Note the two spaces between "is" and "time" in the first line and between "to" and "aid" in the last line.

The output to stderr should be:

3 substitutions
-9 characters

Your program should validate its command-line arguments: if the user specifies zero command-line arguments or more than two command-line arguments, your program should print a "usage" message to stderr indicating proper usage of the program. 

Your program should handle boundary cases reasonably.  In particular, strreplace should treat an empty toString (e.g. strreplace the "") as it treats a missing toString.  It should handle an empty fromString (e.g. strreplace "" first) by printing a "usage" message to stderr.  It should not crash when the stdin file is empty.

There are several reasonable ways to write strreplace.  To achieve the stated purpose of the assignment, you should write your program so it processes one line at a time.  That is, your program should read an entire line from stdin into memory, apply the appropriate substitutions to produce the entire resulting line in memory, print the resulting line to stdout, and repeat. Using that approach is a critical aspect of the assignment.  (Hint:  Read about the gets, fgets, puts, and fputs functions.)

You may assume that no stdin line is longer than 80 characters; your program may ignore characters in the 81st column and beyond.  But your program should not corrupt memory when stdin contains a line whose length is greater than 80 characters.  (Hint: Again, read about the gets and fgets functions.)  You should not make any assumptions about the length of the line that results from applying substitutions.

Your program should contain no "memory leaks."  Any memory that it acquires via the malloc or calloc functions should be released via the free function.

Your program probably will call several functions from the standard C library.  (The sample solution that we developed calls approximately 10 of them.)  Many of those functions will be from the standard string library.  It would be appropriate to define additional string manipulation functions as the need arises.

Logistics

You should develop on arizona using the bash shell. Use Emacs to create source code. Use gcc to compile, assemble, and link. Use gdb to debug.
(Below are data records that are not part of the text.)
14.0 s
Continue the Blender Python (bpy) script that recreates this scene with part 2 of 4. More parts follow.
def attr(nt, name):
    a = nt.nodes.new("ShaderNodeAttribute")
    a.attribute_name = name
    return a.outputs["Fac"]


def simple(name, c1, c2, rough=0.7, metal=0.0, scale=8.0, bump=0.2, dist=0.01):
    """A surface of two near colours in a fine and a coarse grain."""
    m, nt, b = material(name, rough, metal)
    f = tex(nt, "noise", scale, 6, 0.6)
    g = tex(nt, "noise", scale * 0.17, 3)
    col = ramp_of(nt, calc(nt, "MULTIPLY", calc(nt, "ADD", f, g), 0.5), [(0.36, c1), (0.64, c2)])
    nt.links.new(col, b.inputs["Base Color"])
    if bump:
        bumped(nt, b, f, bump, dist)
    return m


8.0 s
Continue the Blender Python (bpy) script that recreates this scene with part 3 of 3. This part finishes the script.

You should store your source code in a file named strreplace.c.  You should store the executable program in a file named strreplace.  The file /u/cs217/Assignment2/samplestrreplace is an executable solution; to test your strreplace program you may compare its output to that of samplestrreplace.  Also you may use the shell script in file /u/cs217/Assignment2/teststrreplace and the data files in the Assignment2 directory to test your program.  Your program should pass all of the tests defined in the teststrreplace shell script.

Create a "readme" text file containing your name and descriptions of any known bugs. Submit your work electronically via the command /u/cs217/bin/submit 2 strreplace.c readme.

Grading

We will grade your work on correctness and understandability.  See Assignment 1 for guidelines concerning program understandability.  To encourage good coding practices, you will lose points for any warning messages generated by gcc during the compilation of your work.